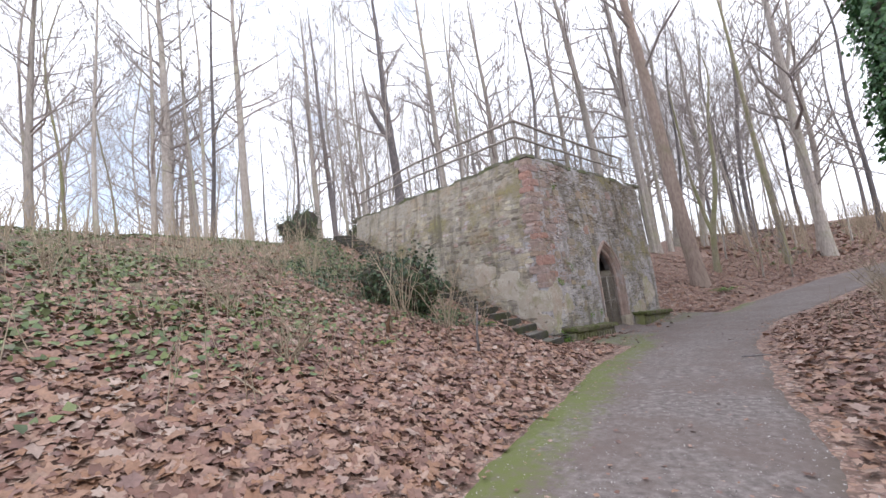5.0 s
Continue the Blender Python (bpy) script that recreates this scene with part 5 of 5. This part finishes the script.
tree(6.6, 13.5, 6, 0.06, (0.03, 0.02), 111, mat_bark, "thin bare sapling beside the path", 0.25, 12, None, 0.3)
tree(6.2, 10.6, 7, 0.08, (-0.04, -0.02), 112, mat_bark_green, "thin bare sapling beside the path", 0.3, 12, (1.5, 0.2, 0.1, 0.7), 0.4)
# behind and above the building
tree(-11.9, 35.4, 26, 0.95, (-0.02, 0.0), 120, mat_bark_dark, "dark forked beech standing behind the building", 0.45, 16, (10.0, -0.95, -0.2, 0.8), 0.4)
tree(-4.0, 36.0, 22, 0.60, (-0.02, 0.0), 121, mat_bark, "broad grey tree behind the building", 0.28, 24, None, 0.3, spread=1.5)
tree(-7.7, 34.4, 24, 0.62, (-0.02, 0.0), 122, mat_bark, "tall grey tree behind the building", 0.35, 18)
tree(3.15, 33.0, 25, 0.60, (-0.08, 0.0), 123, mat_bark, "tall leaning grey tree behind the building", 0.35, 16)
tree(5.4, 34.5, 24, 0.68, (-0.035, 0.0), 124, mat_bark, "stout pale grey tree past the building", 0.35, 18, (9, -0.3, 0.2, 0.7))
tree(6.5, 36.0, 20, 0.34, (-0.03, 0.0), 125, mat_bark, "grey tree beside a stouter one", 0.4, 12)
tree(1.2, 40.0, 24, 0.5, (-0.02, 0.0), 126, mat_bark, "tall grey tree on the hill", 0.35, 14)
tree(-5.4, 30.5, 18, 0.30, (0.01, 0.0), 127, mat_bark, "grey tree behind the railing", 0.3, 14)
tree(13.3, 33.2, 25, 0.62, (-0.025, 0.02), 128, mat_bark, "tall grey tree above the bend of the path", 0.3, 20, (10, 0.6, 0.2, 0.6), spread=1.3)
tree(10.4, 30.4, 20, 0.30, (-0.03, 0.02), 129, mat_bark_green, "pale tree above the bend of the path", 0.35, 14)
tree(7.9, 26.3, 5, 0.06, (0.02, 0.0), 131, mat_bark, "thin sapling on the leafy slope", 0.2, 12, None, 0.2)
tree(9.0, 26.6, 4, 0.05, (-0.02, 0.0), 132, mat_bark, "thin sapling on the leafy slope", 0.2, 12, None, 0.2)
# the crest on the left
tree(-23.2, 24.5, 24, 0.80, (-0.01, 0.0), 140, mat_bark, "stout grey tree on the crest", 0.4, 16)
tree(-26.9, 29.2, 22, 0.5, (-0.02, 0.0), 141, mat_bark, "grey tree close to a stouter one on the crest", 0.4, 14)
tree(-17.9, 25.6, 22, 0.62, (0.0, 0.0), 142, mat_bark, "tall straight tree on the crest", 0.4, 12)
tree(-17.7, 32.5, 23, 0.56, (-0.02, 0.0), 143, mat_bark, "tall tree on the crest with many branches", 0.3, 18)
tree(-17.3, 34.0, 24, 0.52, (-0.02, 0.0), 144, mat_bark_dark, "dark tall tree on the crest", 0.35, 16)
tree(-10.6, 25.0, 16, 0.20, (0.0, 0.0), 145, mat_bark, "slender tree on the crest", 0.3, 14)
tree(-9.9, 25.6, 16, 0.18, (0.03, 0.0), 146, mat_bark, "slender tree on the crest", 0.3, 14)
tree(-9.2, 24.8, 15, 0.17, (-0.03, 0.0), 147, mat_bark, "slender tree on the crest", 0.3, 14)
tree(-12.5, 17.5, 13, 0.14, (-0.02, 0.0), 148, mat_bark, "slender tree on the crest", 0.3, 14)
tree(-14.5, 19.5, 14, 0.20, (0.02, 0.0), 149, mat_bark, "slender tree on the crest", 0.3, 14)
tree(-13.2, 14.5, 11, 0.16, (0.0, 0.0), 150, mat_bark, "slender bare tree on the crest", 0.3, 16)
tree(-15.2, 13.8, 12, 0.28, (0.02, 0.0), 151, mat_bark, "bushy bare tree on the crest", 0.2, 18, spread=1.3)
tree(-14.2, 10.4, 16, 0.36, (-0.02, 0.0), 152, mat_bark, "grey tree on the crest", 0.35, 14)
tree(-15.7, 18.1, 14, 0.24, (0.0, 0.0), 153, mat_bark, "bare tree on the crest", 0.25, 16)

# the wood beyond: a few kinds of tree, repeated
kinds = []
for k in range(7):
    proto = tree(60 + 5 * k, -200, random.Random(k).uniform(15, 24), (0.16, 0.24, 0.36, 0.20, 0.46, 0.13, 0.30)[k], (0.01 * (k - 3), 0), 300 + k, (mat_bark, mat_bark, mat_bark_dark, mat_bark_green, mat_bark, mat_bark, mat_bark_dark)[k], "bare grey tree of the wood, farther off", 0.20, 20, (5 + 1.3 * k, 0.5 - 0.15 * k, 0.3, 0.7) if k % 2 else None, 1.0, "trees farther off", 1.35)
    kinds.append(proto)
r = random.Random(77)
placed = []


def wood(count, x0, x1, y0, y1, gap, allow):
    tries = made = 0
    while made < count and tries < count * 30:
        tries += 1
        x, y = r.uniform(x0, x1), r.uniform(y0, y1)
        if not allow(x, y) or any((x - a) ** 2 + (y - b) ** 2 < gap * gap for a, b in placed):
            continue
        placed.append((x, y))
        k = r.randrange(7)
        s = r.uniform(0.75, 1.15)
        copy_thing(kinds[k], pose(x, y, float(height(x, y)) - 0.1, r.uniform(-2, 2), r.uniform(-2, 2), r.uniform(0, 360)) @ Matrix.Diagonal((s, s, s, 1)))
        made += 1


wood(62, -26, 9, 31, 62, 1.6, lambda x, y: float(along_way(x, y)[0]) > 6)
wood(46, -42, -14, 6, 46, 2.2, lambda x, y: x < -15.5 or y > 28)
wood(44, 8, 40, 33, 66, 1.8, lambda x, y: abs(float(along_way(x, y)[0])) > 2.5)
wood(66, 11.5, 46, -2, 30, 2.0, lambda x, y: float(along_way(x, y)[0]) < -4.5)
wood(16, -30, 30, -34, -8, 4.0, lambda x, y: abs(float(along_way(x, y)[0])) > 4)
for proto in kinds:
    for o in (*proto.children_recursive, proto):
        bpy.data.objects.remove(o)

# ---- undergrowth: thin bare stems on the ridge, the crest and beside the bend ----
def brush(name, seed, count, x0, x1, y0, y1, low, high, allow, label):
    r = random.Random(seed)
    t = Tubes()
    made = 0
    for _ in range(count * 8):
        x, y = r.uniform(x0, x1), r.uniform(y0, y1)
        if made >= count or not allow(x, y):
            continue
        made += 1
        p = Vector((x, y, float(ground_height(x, y)) - 0.05))
        for _ in range(r.randint(2, 4)):
            h = r.uniform(low, high)
            d = Vector((r.uniform(-0.35, 0.35), r.uniform(-0.35, 0.35), 1)) * h
            w = Vector((r.uniform(-0.1, 0.1), r.uniform(-0.1, 0.1), 0)) * h
            q = [p, p + d * 0.4 + w, p + d]
            b = 0.006 + 0.005 * h
            t.add(q, [b, b * 0.7, b * 0.3], 4)
            for _ in range(4):
                m = q[1].lerp(q[2], r.uniform(-0.5, 0.9))
                e = Vector((r.uniform(-1, 1), r.uniform(-1, 1), r.uniform(0.2, 1.2))).normalized() * h * r.uniform(0.15, 0.35)
                t.add([m, m + e * 0.5 + Vector((0, 0, 0.02)), m + e], [b * 0.4, b * 0.3, b * 0.15], 3)
    ob = t.done(name, mat_shrub, None, label)
    return tagged(ob, label, "undergrowth", kind="stuff")


brush("undergrowth", 61, 620, 8, 44, 26, 60, 0.8, 3.0, lambda x, y: abs(float(along_way(x, y)[0])) > 2.2, "thin bare saplings and brush on the wooded ridge")
brush("undergrowth", 62, 190, -17, -6, 9, 27, 0.4, 1.3, lambda x, y: float(along_way(x, y)[0]) > 7.5 and clear_of_building(x, y), "low grey brush near the crest of the bank")
brush("undergrowth", 63, 260, 7.5, 30, 3, 26, 0.5, 1.8, lambda x, y: float(along_way(x, y)[0]) < -2.6, "thin bare brush on the flat beside the path")

# ---- far off on the left: a low house and a wall on the crest ----
house = thing("house", pose(-34, 34, float(height(-34, 34)) - 0.3, 0, 0, 35), "low pale house with a grey roof beyond the crest", "house")
part("wall", box(12, 7, 2.6, 0.02), mat_house, house)
bm = bmesh.new()
pts = [(-6.4, -3.9, 2.6), (6.4, -3.9, 2.6), (6.4, 3.9, 2.6), (-6.4, 3.9, 2.6), (-6.4, 0, 4.4), (6.4, 0, 4.4)]
vv = [bm.verts.new(p) for p in pts]
for q in ((0, 1, 5, 4), (2, 3, 4, 5), (0, 4, 3), (1, 2, 5), (3, 2, 1, 0)):
    bm.faces.new([vv[i] for i in q])
part("roof", bm, mat_roof, house)
for k in range(4):
    win = part("window", box(1.0, 0.08, 1.1, 0.01, 0, (-4.2 + 2.8 * k, -3.52, 0.9)), mat_white, house)
    part("pane", box(0.8, 0.03, 0.9, 0.0, 0, (-4.2 + 2.8 * k, -3.57, 1.0)), mat_glass, win)

# ---- the stones round the doorway, one by one ----
r = random.Random(9)
for u, z, l, h, turn in near[:290]:
    ob = new("stone", r.choice(piece_meshes))
    ob.parent = wall_front
    ob.matrix_basis = Matrix.Translation((u, 0.0215, z)) @ Matrix.Rotation(radians(turn), 4, "Y") @ Matrix.Diagonal((l, r.choice((0.005, 0.007, 0.009, 0.012, 0.017)), h, 1))


# ---- the front leans back and the corner stands out at its foot ----
def settle(ob, shift):
    """Moves an upright piece of the building sideways by what shift gives for each height."""
    if ob.matrix_basis == Matrix.Identity(4) or ob in (wall_front, wall_left):
        for v in ob.data.vertices:
            v.co += shift(v.co.z)
    else:
        ob.location += shift(ob.location.z)


for core, cuts in ((wall_front, (0.9, 2.75)), (wall_left, (2.75,))):
    bm = bmesh.new()
    bm.from_mesh(core.data)
    for z in cuts:
        bmesh.ops.bisect_plane(bm, geom=bm.verts[:] + bm.edges[:] + bm.faces[:], plane_co=(0, 0, z), plane_no=(0, 0, 1))
    bm.to_mesh(core.data)
    bm.free()
for root in (wall_front, portal):
    for ob in (root, *root.children):
        if ob.data:
            settle(ob, lambda z: Vector((0, lean(z), 0)))
for ob in (wall_left, *wall_left.children):
    settle(ob, lambda z: Vector((-spread(z), 0, 0)))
★ ★ ★ ★
Task brief
Your answer should be a single number: the count of lines in the material above that contain "part".

Solved exercise
5